The house is quieter as a result.

Several of my activities got canned today, which meant I spent the day working on some applications I needed to send out. Once my dad got home, we just spent time talking and figuring out how to use the next couple of days. We’re really lucky – he’s got a lot of time on leave from the office as a result of UAE National Day, which means I get to spend more time with him and we get to do stuff he’s planned out – especially because my mom and I can’t hijack the agenda.

2019: Three Hundred and Thirty One

My chikamma has left, and the house is quieter. 

Today, at the airport, I purchased a kinder bueno for my mother. This kinder bueno has been the find of 2019 for me. I discovered its existence when I was in Europe, and began to enjoy it very much. The kinder brand has always been a big presence in my life – with the kinder eggs and toys providing a lot of entertainment to me when I was younger. Some of the toys I’ve constructed in recent years sit on the table on the side of my bed to remind guests of my existence and presence – and that the room they stay in is my room.

I also find the brand to be a useful reminder to be kinder to people. Buy them chocolate, if you will.

We got back home and I’ve been chilling the whole day. 

2019: Three Hundred and Thirty

My aunt departs tomorrow. I’m not sure how to feel, honestly. I’ve spent a lot of time with her, more than I ever have in recent times, and just enjoyed every minute of her company. I always knew how short her visit was, and why she had to leave, and all of the circumstances, but, this trip has been so enjoyable for me that I’m conflicted about having to drop her off at the airport tomorrow.

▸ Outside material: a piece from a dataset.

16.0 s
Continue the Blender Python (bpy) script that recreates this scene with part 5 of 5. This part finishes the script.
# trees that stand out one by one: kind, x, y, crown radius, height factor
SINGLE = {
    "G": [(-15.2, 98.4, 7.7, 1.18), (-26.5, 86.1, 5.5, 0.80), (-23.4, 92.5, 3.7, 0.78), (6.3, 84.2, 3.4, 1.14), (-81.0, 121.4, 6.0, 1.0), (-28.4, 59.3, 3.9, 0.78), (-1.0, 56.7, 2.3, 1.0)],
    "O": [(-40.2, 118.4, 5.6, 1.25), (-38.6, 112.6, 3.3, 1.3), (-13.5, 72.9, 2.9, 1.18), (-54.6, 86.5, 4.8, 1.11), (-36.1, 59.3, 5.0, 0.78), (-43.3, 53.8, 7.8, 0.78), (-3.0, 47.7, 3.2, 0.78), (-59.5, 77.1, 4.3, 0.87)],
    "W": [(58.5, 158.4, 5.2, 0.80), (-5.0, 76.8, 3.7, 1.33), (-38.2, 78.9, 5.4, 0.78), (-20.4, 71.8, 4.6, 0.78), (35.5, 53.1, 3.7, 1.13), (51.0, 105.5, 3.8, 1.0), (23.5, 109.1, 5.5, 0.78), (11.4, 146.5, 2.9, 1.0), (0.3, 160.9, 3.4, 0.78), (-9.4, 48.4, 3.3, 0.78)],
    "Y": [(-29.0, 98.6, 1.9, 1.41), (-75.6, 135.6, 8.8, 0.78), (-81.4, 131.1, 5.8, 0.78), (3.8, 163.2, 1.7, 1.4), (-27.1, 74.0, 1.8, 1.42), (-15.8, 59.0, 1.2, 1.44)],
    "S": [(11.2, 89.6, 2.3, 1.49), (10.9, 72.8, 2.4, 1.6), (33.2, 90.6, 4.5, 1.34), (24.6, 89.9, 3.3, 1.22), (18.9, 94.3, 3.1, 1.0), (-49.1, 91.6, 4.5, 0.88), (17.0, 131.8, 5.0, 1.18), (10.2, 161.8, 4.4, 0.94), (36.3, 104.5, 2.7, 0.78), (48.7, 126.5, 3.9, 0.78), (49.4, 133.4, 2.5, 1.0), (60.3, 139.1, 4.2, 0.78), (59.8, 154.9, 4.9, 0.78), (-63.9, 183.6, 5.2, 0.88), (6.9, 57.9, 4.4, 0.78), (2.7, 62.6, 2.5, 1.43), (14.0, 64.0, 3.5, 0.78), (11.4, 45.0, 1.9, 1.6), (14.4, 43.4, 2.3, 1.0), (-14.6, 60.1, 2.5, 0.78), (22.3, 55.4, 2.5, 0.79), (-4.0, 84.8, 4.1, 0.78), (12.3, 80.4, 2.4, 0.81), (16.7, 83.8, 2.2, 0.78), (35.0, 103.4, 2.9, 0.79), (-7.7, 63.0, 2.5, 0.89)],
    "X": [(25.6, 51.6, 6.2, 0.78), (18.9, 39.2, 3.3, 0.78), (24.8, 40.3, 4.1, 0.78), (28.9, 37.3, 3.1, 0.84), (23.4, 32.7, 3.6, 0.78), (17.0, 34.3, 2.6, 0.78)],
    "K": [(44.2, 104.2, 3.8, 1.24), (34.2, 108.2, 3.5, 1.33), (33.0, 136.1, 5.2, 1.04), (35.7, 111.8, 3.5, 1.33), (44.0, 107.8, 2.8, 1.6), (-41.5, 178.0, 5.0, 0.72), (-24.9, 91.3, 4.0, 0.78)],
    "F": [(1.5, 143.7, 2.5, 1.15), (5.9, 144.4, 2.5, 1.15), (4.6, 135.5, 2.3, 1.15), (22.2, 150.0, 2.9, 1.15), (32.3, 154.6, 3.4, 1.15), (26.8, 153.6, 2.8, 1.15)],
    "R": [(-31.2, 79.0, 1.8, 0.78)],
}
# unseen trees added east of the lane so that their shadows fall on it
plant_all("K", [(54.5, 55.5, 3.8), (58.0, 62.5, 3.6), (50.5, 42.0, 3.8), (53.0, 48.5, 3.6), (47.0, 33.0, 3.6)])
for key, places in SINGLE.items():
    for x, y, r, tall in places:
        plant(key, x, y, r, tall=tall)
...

Her and I have always gelled together, right from when I’ve been a small boy. In recent times we’ve grown closer to each other, and that’s been a really nice thing for me, because I have the opportunity to ask her things I can’t ask my parents, and get her perspective on stuff that’s bothering me – which I can always relate to, for some reason. It makes me think of how alike we are, in so many ways.

Today I made some spaghetti for her, which was fun. 

I also tried to watch the movie Ratatouille and failed, which was not so fun.